Write out the data below in full. Keep it exact.

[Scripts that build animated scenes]
▬▬▬▬▬▬
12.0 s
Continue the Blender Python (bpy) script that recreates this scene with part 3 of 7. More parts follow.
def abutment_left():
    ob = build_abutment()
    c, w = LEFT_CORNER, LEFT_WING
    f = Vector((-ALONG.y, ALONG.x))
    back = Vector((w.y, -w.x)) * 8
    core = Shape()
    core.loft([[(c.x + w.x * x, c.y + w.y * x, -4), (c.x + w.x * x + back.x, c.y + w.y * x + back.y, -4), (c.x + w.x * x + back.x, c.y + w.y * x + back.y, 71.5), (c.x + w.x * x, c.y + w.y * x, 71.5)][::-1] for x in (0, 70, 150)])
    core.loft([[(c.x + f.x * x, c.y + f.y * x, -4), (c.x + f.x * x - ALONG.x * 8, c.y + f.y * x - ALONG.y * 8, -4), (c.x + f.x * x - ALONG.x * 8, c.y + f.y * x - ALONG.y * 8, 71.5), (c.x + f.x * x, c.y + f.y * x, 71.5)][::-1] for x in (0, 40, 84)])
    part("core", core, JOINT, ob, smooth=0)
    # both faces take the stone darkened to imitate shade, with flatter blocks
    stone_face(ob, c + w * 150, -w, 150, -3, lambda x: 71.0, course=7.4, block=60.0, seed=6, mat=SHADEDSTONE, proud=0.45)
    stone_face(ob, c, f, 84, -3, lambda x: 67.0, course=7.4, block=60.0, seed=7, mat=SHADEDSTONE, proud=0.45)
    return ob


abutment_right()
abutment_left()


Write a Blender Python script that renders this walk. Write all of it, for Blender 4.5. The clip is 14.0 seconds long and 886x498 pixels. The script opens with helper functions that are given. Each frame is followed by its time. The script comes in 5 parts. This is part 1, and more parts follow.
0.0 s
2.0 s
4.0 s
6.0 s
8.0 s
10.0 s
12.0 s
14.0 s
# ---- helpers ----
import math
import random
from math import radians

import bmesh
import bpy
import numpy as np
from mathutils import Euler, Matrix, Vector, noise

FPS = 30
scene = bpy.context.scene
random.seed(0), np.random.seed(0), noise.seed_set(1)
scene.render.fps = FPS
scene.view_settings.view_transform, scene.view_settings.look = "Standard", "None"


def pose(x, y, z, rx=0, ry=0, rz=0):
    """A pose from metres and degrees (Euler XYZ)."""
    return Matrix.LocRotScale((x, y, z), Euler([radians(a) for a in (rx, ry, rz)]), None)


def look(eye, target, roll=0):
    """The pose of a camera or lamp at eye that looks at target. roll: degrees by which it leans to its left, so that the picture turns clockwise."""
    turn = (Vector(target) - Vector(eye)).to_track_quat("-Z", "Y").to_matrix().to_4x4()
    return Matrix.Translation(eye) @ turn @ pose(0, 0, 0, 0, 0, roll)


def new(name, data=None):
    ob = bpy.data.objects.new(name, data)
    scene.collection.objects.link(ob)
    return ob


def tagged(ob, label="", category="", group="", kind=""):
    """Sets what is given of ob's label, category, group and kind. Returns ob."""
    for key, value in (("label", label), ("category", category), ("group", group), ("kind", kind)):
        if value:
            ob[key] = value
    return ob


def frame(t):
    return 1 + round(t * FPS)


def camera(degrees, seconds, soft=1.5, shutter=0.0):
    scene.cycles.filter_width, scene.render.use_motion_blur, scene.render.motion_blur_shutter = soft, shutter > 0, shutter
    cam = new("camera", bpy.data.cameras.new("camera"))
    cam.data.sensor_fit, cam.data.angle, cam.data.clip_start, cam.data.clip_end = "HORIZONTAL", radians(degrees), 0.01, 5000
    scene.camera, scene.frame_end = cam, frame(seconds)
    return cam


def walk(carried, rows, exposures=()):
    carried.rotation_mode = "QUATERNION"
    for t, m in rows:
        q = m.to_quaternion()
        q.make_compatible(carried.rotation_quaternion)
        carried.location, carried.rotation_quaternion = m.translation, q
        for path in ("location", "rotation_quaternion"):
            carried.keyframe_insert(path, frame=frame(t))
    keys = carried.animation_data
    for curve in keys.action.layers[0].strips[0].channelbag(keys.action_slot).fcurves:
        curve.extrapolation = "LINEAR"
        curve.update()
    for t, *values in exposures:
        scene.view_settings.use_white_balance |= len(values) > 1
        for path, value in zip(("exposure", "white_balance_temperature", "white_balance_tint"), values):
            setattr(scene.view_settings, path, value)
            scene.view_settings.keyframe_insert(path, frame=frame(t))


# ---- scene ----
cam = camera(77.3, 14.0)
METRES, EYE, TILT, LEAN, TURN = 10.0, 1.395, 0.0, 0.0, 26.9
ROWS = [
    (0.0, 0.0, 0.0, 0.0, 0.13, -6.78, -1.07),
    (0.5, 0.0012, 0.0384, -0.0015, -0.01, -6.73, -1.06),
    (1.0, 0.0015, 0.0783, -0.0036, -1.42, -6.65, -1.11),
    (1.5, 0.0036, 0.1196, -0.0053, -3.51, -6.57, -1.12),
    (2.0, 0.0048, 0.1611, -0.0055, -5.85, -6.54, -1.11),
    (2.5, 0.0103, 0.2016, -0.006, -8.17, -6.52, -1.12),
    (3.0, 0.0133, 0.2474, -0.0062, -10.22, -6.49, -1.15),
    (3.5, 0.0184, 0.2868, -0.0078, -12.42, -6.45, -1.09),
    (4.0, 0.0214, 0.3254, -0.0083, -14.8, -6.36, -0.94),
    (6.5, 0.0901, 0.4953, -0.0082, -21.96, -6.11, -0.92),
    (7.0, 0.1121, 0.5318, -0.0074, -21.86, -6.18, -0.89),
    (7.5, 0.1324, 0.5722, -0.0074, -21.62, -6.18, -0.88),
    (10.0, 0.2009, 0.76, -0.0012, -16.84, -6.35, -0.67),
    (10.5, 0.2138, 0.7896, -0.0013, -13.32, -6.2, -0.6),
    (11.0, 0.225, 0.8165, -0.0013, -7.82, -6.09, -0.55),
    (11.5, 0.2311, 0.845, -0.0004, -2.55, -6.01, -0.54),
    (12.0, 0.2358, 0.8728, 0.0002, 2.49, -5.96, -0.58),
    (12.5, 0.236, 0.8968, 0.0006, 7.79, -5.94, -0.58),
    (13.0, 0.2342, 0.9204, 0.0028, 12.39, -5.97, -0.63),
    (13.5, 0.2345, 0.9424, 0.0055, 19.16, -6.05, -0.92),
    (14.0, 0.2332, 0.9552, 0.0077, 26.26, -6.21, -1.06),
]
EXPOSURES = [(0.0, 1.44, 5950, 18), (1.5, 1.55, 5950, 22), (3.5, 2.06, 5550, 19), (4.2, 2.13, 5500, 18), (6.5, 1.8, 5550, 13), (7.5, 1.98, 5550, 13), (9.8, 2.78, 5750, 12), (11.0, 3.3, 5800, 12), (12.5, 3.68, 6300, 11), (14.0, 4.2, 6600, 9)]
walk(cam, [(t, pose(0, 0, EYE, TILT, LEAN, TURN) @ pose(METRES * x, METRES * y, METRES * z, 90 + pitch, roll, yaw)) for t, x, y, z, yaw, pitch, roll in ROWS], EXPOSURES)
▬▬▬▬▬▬
**FULL OUTPUT**
12.0 s
Continue the Blender Python (bpy) script that recreates this scene with part 3 of 7. More parts follow.
def abutment_left():
    ob = build_abutment()
    c, w = LEFT_CORNER, LEFT_WING
    f = Vector((-ALONG.y, ALONG.x))
    back = Vector((w.y, -w.x)) * 8
    core = Shape()
    core.loft([[(c.x + w.x * x, c.y + w.y * x, -4), (c.x + w.x * x + back.x, c.y + w.y * x + back.y, -4), (c.x + w.x * x + back.x, c.y + w.y * x + back.y, 71.5), (c.x + w.x * x, c.y + w.y * x, 71.5)][::-1] for x in (0, 70, 150)])
    core.loft([[(c.x + f.x * x, c.y + f.y * x, -4), (c.x + f.x * x - ALONG.x * 8, c.y + f.y * x - ALONG.y * 8, -4), (c.x + f.x * x - ALONG.x * 8, c.y + f.y * x - ALONG.y * 8, 71.5), (c.x + f.x * x, c.y + f.y * x, 71.5)][::-1] for x in (0, 40, 84)])
    part("core", core, JOINT, ob, smooth=0)
    # both faces take the stone darkened to imitate shade, with flatter blocks
    stone_face(ob, c + w * 150, -w, 150, -3, lambda x: 71.0, course=7.4, block=60.0, seed=6, mat=SHADEDSTONE, proud=0.45)
    stone_face(ob, c, f, 84, -3, lambda x: 67.0, course=7.4, block=60.0, seed=7, mat=SHADEDSTONE, proud=0.45)
    return ob


abutment_right()
abutment_left()


Write a Blender Python script that renders this walk. Write all of it, for Blender 4.5. The clip is 14.0 seconds long and 886x498 pixels. The script opens with helper functions that are given. Each frame is followed by its time. The script comes in 5 parts. This is part 1, and more parts follow.
0.0 s
2.0 s
4.0 s
6.0 s
8.0 s
10.0 s
12.0 s
14.0 s
# ---- helpers ----
import math
import random
from math import radians

import bmesh
import bpy
import numpy as np
from mathutils import Euler, Matrix, Vector, noise

FPS = 30
scene = bpy.context.scene
random.seed(0), np.random.seed(0), noise.seed_set(1)
scene.render.fps = FPS
scene.view_settings.view_transform, scene.view_settings.look = "Standard", "None"


def pose(x, y, z, rx=0, ry=0, rz=0):
    """A pose from metres and degrees (Euler XYZ)."""
    return Matrix.LocRotScale((x, y, z), Euler([radians(a) for a in (rx, ry, rz)]), None)


def look(eye, target, roll=0):
    """The pose of a camera or lamp at eye that looks at target. roll: degrees by which it leans to its left, so that the picture turns clockwise."""
    turn = (Vector(target) - Vector(eye)).to_track_quat("-Z", "Y").to_matrix().to_4x4()
    return Matrix.Translation(eye) @ turn @ pose(0, 0, 0, 0, 0, roll)


def new(name, data=None):
    ob = bpy.data.objects.new(name, data)
    scene.collection.objects.link(ob)
    return ob


def tagged(ob, label="", category="", group="", kind=""):
    """Sets what is given of ob's label, category, group and kind. Returns ob."""
    for key, value in (("label", label), ("category", category), ("group", group), ("kind", kind)):
        if value:
            ob[key] = value
    return ob


def frame(t):
    return 1 + round(t * FPS)


def camera(degrees, seconds, soft=1.5, shutter=0.0):
    scene.cycles.filter_width, scene.render.use_motion_blur, scene.render.motion_blur_shutter = soft, shutter > 0, shutter
    cam = new("camera", bpy.data.cameras.new("camera"))
    cam.data.sensor_fit, cam.data.angle, cam.data.clip_start, cam.data.clip_end = "HORIZONTAL", radians(degrees), 0.01, 5000
    scene.camera, scene.frame_end = cam, frame(seconds)
    return cam


def walk(carried, rows, exposures=()):
    carried.rotation_mode = "QUATERNION"
    for t, m in rows:
        q = m.to_quaternion()
        q.make_compatible(carried.rotation_quaternion)
        carried.location, carried.rotation_quaternion = m.translation, q
        for path in ("location", "rotation_quaternion"):
            carried.keyframe_insert(path, frame=frame(t))
    keys = carried.animation_data
    for curve in keys.action.layers[0].strips[0].channelbag(keys.action_slot).fcurves:
        curve.extrapolation = "LINEAR"
        curve.update()
    for t, *values in exposures:
        scene.view_settings.use_white_balance |= len(values) > 1
        for path, value in zip(("exposure", "white_balance_temperature", "white_balance_tint"), values):
            setattr(scene.view_settings, path, value)
            scene.view_settings.keyframe_insert(path, frame=frame(t))


# ---- scene ----
cam = camera(77.3, 14.0)
METRES, EYE, TILT, LEAN, TURN = 10.0, 1.395, 0.0, 0.0, 26.9
ROWS = [
    (0.0, 0.0, 0.0, 0.0, 0.13, -6.78, -1.07),
    (0.5, 0.0012, 0.0384, -0.0015, -0.01, -6.73, -1.06),
    (1.0, 0.0015, 0.0783, -0.0036, -1.42, -6.65, -1.11),
    (1.5, 0.0036, 0.1196, -0.0053, -3.51, -6.57, -1.12),
    (2.0, 0.0048, 0.1611, -0.0055, -5.85, -6.54, -1.11),
    (2.5, 0.0103, 0.2016, -0.006, -8.17, -6.52, -1.12),
    (3.0, 0.0133, 0.2474, -0.0062, -10.22, -6.49, -1.15),
    (3.5, 0.0184, 0.2868, -0.0078, -12.42, -6.45, -1.09),
    (4.0, 0.0214, 0.3254, -0.0083, -14.8, -6.36, -0.94),
    (6.5, 0.0901, 0.4953, -0.0082, -21.96, -6.11, -0.92),
    (7.0, 0.1121, 0.5318, -0.0074, -21.86, -6.18, -0.89),
    (7.5, 0.1324, 0.5722, -0.0074, -21.62, -6.18, -0.88),
    (10.0, 0.2009, 0.76, -0.0012, -16.84, -6.35, -0.67),
    (10.5, 0.2138, 0.7896, -0.0013, -13.32, -6.2, -0.6),
    (11.0, 0.225, 0.8165, -0.0013, -7.82, -6.09, -0.55),
    (11.5, 0.2311, 0.845, -0.0004, -2.55, -6.01, -0.54),
    (12.0, 0.2358, 0.8728, 0.0002, 2.49, -5.96, -0.58),
    (12.5, 0.236, 0.8968, 0.0006, 7.79, -5.94, -0.58),
    (13.0, 0.2342, 0.9204, 0.0028, 12.39, -5.97, -0.63),
    (13.5, 0.2345, 0.9424, 0.0055, 19.16, -6.05, -0.92),
    (14.0, 0.2332, 0.9552, 0.0077, 26.26, -6.21, -1.06),
]
EXPOSURES = [(0.0, 1.44, 5950, 18), (1.5, 1.55, 5950, 22), (3.5, 2.06, 5550, 19), (4.2, 2.13, 5500, 18), (6.5, 1.8, 5550, 13), (7.5, 1.98, 5550, 13), (9.8, 2.78, 5750, 12), (11.0, 3.3, 5800, 12), (12.5, 3.68, 6300, 11), (14.0, 4.2, 6600, 9)]
walk(cam, [(t, pose(0, 0, EYE, TILT, LEAN, TURN) @ pose(METRES * x, METRES * y, METRES * z, 90 + pitch, roll, yaw)) for t, x, y, z, yaw, pitch, roll in ROWS], EXPOSURES)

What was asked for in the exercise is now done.